— begin —

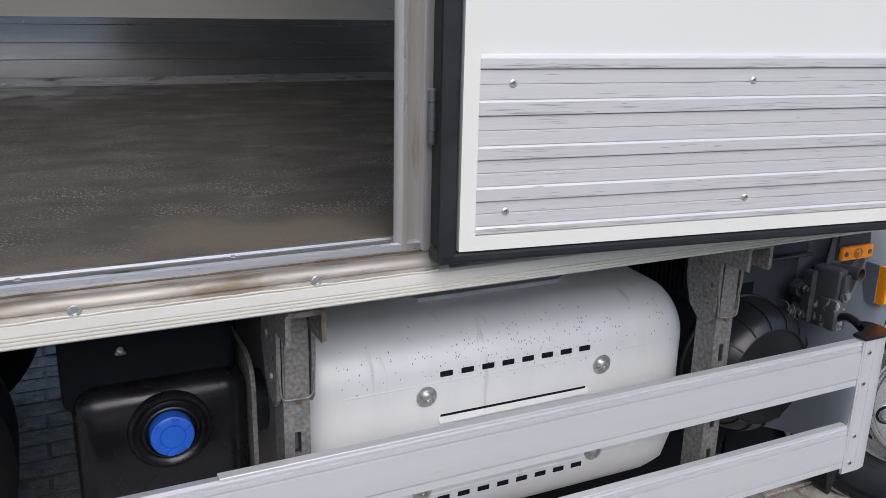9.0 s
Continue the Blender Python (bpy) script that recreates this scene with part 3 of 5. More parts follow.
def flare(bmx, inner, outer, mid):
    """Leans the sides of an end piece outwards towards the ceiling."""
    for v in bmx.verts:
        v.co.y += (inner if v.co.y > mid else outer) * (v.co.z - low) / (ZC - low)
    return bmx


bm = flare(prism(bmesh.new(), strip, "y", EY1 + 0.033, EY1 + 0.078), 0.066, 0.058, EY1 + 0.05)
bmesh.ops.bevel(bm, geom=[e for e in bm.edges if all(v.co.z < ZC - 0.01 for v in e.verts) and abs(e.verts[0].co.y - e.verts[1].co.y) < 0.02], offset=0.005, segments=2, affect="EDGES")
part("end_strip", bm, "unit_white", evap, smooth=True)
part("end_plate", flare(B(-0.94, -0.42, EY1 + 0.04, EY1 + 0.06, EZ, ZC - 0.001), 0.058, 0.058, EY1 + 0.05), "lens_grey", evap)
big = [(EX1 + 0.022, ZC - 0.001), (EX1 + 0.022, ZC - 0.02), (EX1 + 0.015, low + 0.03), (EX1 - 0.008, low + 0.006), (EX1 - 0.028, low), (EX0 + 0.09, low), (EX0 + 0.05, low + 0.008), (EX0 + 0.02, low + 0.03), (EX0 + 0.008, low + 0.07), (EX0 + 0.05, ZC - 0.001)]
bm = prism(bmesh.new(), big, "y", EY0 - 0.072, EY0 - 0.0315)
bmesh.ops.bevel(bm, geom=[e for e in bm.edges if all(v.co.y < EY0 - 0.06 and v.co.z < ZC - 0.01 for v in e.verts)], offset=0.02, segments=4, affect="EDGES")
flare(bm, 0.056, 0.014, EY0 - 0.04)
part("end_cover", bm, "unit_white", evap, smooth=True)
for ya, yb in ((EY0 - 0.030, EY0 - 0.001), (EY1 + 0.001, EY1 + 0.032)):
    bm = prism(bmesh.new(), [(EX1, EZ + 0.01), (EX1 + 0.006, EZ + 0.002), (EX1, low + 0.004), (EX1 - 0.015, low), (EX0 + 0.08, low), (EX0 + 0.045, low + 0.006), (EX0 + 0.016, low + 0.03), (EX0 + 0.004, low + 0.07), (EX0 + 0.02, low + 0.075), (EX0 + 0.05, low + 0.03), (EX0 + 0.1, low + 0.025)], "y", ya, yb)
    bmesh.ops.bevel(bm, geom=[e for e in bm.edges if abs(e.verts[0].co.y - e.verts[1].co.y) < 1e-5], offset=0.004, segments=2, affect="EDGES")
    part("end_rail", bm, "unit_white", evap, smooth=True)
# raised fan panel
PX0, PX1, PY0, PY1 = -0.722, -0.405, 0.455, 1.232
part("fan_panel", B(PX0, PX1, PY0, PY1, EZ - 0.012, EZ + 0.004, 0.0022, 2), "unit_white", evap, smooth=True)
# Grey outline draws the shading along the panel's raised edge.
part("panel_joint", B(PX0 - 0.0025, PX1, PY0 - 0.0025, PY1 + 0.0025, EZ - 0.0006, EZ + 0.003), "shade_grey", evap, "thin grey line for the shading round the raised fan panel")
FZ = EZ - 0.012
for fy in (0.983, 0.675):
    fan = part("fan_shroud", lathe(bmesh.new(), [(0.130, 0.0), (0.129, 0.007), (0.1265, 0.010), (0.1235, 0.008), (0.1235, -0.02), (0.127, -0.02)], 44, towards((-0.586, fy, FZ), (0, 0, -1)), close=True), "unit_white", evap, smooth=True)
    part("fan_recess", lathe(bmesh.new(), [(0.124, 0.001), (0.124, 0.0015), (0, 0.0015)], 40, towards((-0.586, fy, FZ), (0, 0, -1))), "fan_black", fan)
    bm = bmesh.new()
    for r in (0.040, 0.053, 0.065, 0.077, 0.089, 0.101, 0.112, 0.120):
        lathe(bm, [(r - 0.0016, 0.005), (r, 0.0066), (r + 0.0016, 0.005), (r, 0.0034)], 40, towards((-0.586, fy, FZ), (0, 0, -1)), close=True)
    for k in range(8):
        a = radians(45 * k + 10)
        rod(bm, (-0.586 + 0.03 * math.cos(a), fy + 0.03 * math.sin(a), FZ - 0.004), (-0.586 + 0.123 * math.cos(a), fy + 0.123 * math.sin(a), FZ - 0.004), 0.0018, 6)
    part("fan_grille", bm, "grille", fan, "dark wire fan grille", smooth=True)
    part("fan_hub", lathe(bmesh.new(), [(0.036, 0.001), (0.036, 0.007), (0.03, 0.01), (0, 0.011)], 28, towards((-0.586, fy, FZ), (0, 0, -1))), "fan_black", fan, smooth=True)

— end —

■ **Direction**: Copy all the lines of data exactly as they appear, dropping any images.

■ **Written response**:
9.0 s
Continue the Blender Python (bpy) script that recreates this scene with part 3 of 5. More parts follow.
def flare(bmx, inner, outer, mid):
    """Leans the sides of an end piece outwards towards the ceiling."""
    for v in bmx.verts:
        v.co.y += (inner if v.co.y > mid else outer) * (v.co.z - low) / (ZC - low)
    return bmx


bm = flare(prism(bmesh.new(), strip, "y", EY1 + 0.033, EY1 + 0.078), 0.066, 0.058, EY1 + 0.05)
bmesh.ops.bevel(bm, geom=[e for e in bm.edges if all(v.co.z < ZC - 0.01 for v in e.verts) and abs(e.verts[0].co.y - e.verts[1].co.y) < 0.02], offset=0.005, segments=2, affect="EDGES")
part("end_strip", bm, "unit_white", evap, smooth=True)
part("end_plate", flare(B(-0.94, -0.42, EY1 + 0.04, EY1 + 0.06, EZ, ZC - 0.001), 0.058, 0.058, EY1 + 0.05), "lens_grey", evap)
big = [(EX1 + 0.022, ZC - 0.001), (EX1 + 0.022, ZC - 0.02), (EX1 + 0.015, low + 0.03), (EX1 - 0.008, low + 0.006), (EX1 - 0.028, low), (EX0 + 0.09, low), (EX0 + 0.05, low + 0.008), (EX0 + 0.02, low + 0.03), (EX0 + 0.008, low + 0.07), (EX0 + 0.05, ZC - 0.001)]
bm = prism(bmesh.new(), big, "y", EY0 - 0.072, EY0 - 0.0315)
bmesh.ops.bevel(bm, geom=[e for e in bm.edges if all(v.co.y < EY0 - 0.06 and v.co.z < ZC - 0.01 for v in e.verts)], offset=0.02, segments=4, affect="EDGES")
flare(bm, 0.056, 0.014, EY0 - 0.04)
part("end_cover", bm, "unit_white", evap, smooth=True)
for ya, yb in ((EY0 - 0.030, EY0 - 0.001), (EY1 + 0.001, EY1 + 0.032)):
    bm = prism(bmesh.new(), [(EX1, EZ + 0.01), (EX1 + 0.006, EZ + 0.002), (EX1, low + 0.004), (EX1 - 0.015, low), (EX0 + 0.08, low), (EX0 + 0.045, low + 0.006), (EX0 + 0.016, low + 0.03), (EX0 + 0.004, low + 0.07), (EX0 + 0.02, low + 0.075), (EX0 + 0.05, low + 0.03), (EX0 + 0.1, low + 0.025)], "y", ya, yb)
    bmesh.ops.bevel(bm, geom=[e for e in bm.edges if abs(e.verts[0].co.y - e.verts[1].co.y) < 1e-5], offset=0.004, segments=2, affect="EDGES")
    part("end_rail", bm, "unit_white", evap, smooth=True)
# raised fan panel
PX0, PX1, PY0, PY1 = -0.722, -0.405, 0.455, 1.232
part("fan_panel", B(PX0, PX1, PY0, PY1, EZ - 0.012, EZ + 0.004, 0.0022, 2), "unit_white", evap, smooth=True)
# Grey outline draws the shading along the panel's raised edge.
part("panel_joint", B(PX0 - 0.0025, PX1, PY0 - 0.0025, PY1 + 0.0025, EZ - 0.0006, EZ + 0.003), "shade_grey", evap, "thin grey line for the shading round the raised fan panel")
FZ = EZ - 0.012
for fy in (0.983, 0.675):
    fan = part("fan_shroud", lathe(bmesh.new(), [(0.130, 0.0), (0.129, 0.007), (0.1265, 0.010), (0.1235, 0.008), (0.1235, -0.02), (0.127, -0.02)], 44, towards((-0.586, fy, FZ), (0, 0, -1)), close=True), "unit_white", evap, smooth=True)
    part("fan_recess", lathe(bmesh.new(), [(0.124, 0.001), (0.124, 0.0015), (0, 0.0015)], 40, towards((-0.586, fy, FZ), (0, 0, -1))), "fan_black", fan)
    bm = bmesh.new()
    for r in (0.040, 0.053, 0.065, 0.077, 0.089, 0.101, 0.112, 0.120):
        lathe(bm, [(r - 0.0016, 0.005), (r, 0.0066), (r + 0.0016, 0.005), (r, 0.0034)], 40, towards((-0.586, fy, FZ), (0, 0, -1)), close=True)
    for k in range(8):
        a = radians(45 * k + 10)
        rod(bm, (-0.586 + 0.03 * math.cos(a), fy + 0.03 * math.sin(a), FZ - 0.004), (-0.586 + 0.123 * math.cos(a), fy + 0.123 * math.sin(a), FZ - 0.004), 0.0018, 6)
    part("fan_grille", bm, "grille", fan, "dark wire fan grille", smooth=True)
    part("fan_hub", lathe(bmesh.new(), [(0.036, 0.001), (0.036, 0.007), (0.03, 0.01), (0, 0.011)], 28, towards((-0.586, fy, FZ), (0, 0, -1))), "fan_black", fan, smooth=True)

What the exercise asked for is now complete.